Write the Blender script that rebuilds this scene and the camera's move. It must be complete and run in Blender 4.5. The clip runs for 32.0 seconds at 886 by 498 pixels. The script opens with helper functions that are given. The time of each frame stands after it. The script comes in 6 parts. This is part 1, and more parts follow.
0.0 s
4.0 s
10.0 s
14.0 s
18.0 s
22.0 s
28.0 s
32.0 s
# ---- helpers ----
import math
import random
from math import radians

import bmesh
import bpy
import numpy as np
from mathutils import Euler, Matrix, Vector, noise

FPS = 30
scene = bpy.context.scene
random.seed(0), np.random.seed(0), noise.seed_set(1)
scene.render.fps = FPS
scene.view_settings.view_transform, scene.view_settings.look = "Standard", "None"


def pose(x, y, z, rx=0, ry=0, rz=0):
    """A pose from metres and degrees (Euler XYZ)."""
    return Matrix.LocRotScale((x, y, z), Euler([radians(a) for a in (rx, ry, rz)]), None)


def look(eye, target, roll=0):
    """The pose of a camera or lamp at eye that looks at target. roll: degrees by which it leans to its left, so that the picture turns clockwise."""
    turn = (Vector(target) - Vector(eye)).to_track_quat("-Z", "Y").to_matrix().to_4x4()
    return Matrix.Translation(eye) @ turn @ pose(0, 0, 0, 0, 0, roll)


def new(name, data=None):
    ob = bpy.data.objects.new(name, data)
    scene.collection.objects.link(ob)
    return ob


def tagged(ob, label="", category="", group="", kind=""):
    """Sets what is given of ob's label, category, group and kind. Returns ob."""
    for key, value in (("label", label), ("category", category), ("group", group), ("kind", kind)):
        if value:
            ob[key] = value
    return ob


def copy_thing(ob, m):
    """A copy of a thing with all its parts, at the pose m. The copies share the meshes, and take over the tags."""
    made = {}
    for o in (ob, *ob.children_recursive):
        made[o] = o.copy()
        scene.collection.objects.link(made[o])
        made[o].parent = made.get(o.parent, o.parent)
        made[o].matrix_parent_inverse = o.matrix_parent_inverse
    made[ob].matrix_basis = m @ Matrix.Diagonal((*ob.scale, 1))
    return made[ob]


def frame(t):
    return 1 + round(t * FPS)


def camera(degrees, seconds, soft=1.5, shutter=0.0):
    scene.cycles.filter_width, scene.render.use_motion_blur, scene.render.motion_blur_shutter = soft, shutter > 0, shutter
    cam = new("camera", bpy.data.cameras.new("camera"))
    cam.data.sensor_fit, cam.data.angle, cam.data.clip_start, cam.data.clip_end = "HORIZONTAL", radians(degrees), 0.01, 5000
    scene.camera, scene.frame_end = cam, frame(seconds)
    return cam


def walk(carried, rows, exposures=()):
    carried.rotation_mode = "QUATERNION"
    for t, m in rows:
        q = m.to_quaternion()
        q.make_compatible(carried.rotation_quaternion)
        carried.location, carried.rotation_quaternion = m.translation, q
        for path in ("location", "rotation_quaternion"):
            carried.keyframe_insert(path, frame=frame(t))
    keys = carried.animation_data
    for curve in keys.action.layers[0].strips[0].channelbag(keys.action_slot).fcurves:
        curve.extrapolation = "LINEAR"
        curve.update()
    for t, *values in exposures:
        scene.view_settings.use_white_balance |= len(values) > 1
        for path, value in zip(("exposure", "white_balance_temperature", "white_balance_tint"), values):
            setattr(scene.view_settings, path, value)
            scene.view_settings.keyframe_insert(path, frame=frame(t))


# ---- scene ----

******

WORK TO COMPLETE »
Extract the full listing and reproduce each line exactly.

THE REPLY »
Write the Blender script that rebuilds this scene and the camera's move. It must be complete and run in Blender 4.5. The clip runs for 32.0 seconds at 886 by 498 pixels. The script opens with helper functions that are given. The time of each frame stands after it. The script comes in 6 parts. This is part 1, and more parts follow.
0.0 s
4.0 s
10.0 s
14.0 s
18.0 s
22.0 s
28.0 s
32.0 s
# ---- helpers ----
import math
import random
from math import radians

import bmesh
import bpy
import numpy as np
from mathutils import Euler, Matrix, Vector, noise

FPS = 30
scene = bpy.context.scene
random.seed(0), np.random.seed(0), noise.seed_set(1)
scene.render.fps = FPS
scene.view_settings.view_transform, scene.view_settings.look = "Standard", "None"


def pose(x, y, z, rx=0, ry=0, rz=0):
    """A pose from metres and degrees (Euler XYZ)."""
    return Matrix.LocRotScale((x, y, z), Euler([radians(a) for a in (rx, ry, rz)]), None)


def look(eye, target, roll=0):
    """The pose of a camera or lamp at eye that looks at target. roll: degrees by which it leans to its left, so that the picture turns clockwise."""
    turn = (Vector(target) - Vector(eye)).to_track_quat("-Z", "Y").to_matrix().to_4x4()
    return Matrix.Translation(eye) @ turn @ pose(0, 0, 0, 0, 0, roll)


def new(name, data=None):
    ob = bpy.data.objects.new(name, data)
    scene.collection.objects.link(ob)
    return ob


def tagged(ob, label="", category="", group="", kind=""):
    """Sets what is given of ob's label, category, group and kind. Returns ob."""
    for key, value in (("label", label), ("category", category), ("group", group), ("kind", kind)):
        if value:
            ob[key] = value
    return ob


def copy_thing(ob, m):
    """A copy of a thing with all its parts, at the pose m. The copies share the meshes, and take over the tags."""
    made = {}
    for o in (ob, *ob.children_recursive):
        made[o] = o.copy()
        scene.collection.objects.link(made[o])
        made[o].parent = made.get(o.parent, o.parent)
        made[o].matrix_parent_inverse = o.matrix_parent_inverse
    made[ob].matrix_basis = m @ Matrix.Diagonal((*ob.scale, 1))
    return made[ob]


def frame(t):
    return 1 + round(t * FPS)


def camera(degrees, seconds, soft=1.5, shutter=0.0):
    scene.cycles.filter_width, scene.render.use_motion_blur, scene.render.motion_blur_shutter = soft, shutter > 0, shutter
    cam = new("camera", bpy.data.cameras.new("camera"))
    cam.data.sensor_fit, cam.data.angle, cam.data.clip_start, cam.data.clip_end = "HORIZONTAL", radians(degrees), 0.01, 5000
    scene.camera, scene.frame_end = cam, frame(seconds)
    return cam


def walk(carried, rows, exposures=()):
    carried.rotation_mode = "QUATERNION"
    for t, m in rows:
        q = m.to_quaternion()
        q.make_compatible(carried.rotation_quaternion)
        carried.location, carried.rotation_quaternion = m.translation, q
        for path in ("location", "rotation_quaternion"):
            carried.keyframe_insert(path, frame=frame(t))
    keys = carried.animation_data
    for curve in keys.action.layers[0].strips[0].channelbag(keys.action_slot).fcurves:
        curve.extrapolation = "LINEAR"
        curve.update()
    for t, *values in exposures:
        scene.view_settings.use_white_balance |= len(values) > 1
        for path, value in zip(("exposure", "white_balance_temperature", "white_balance_tint"), values):
            setattr(scene.view_settings, path, value)
            scene.view_settings.keyframe_insert(path, frame=frame(t))


# ---- scene ----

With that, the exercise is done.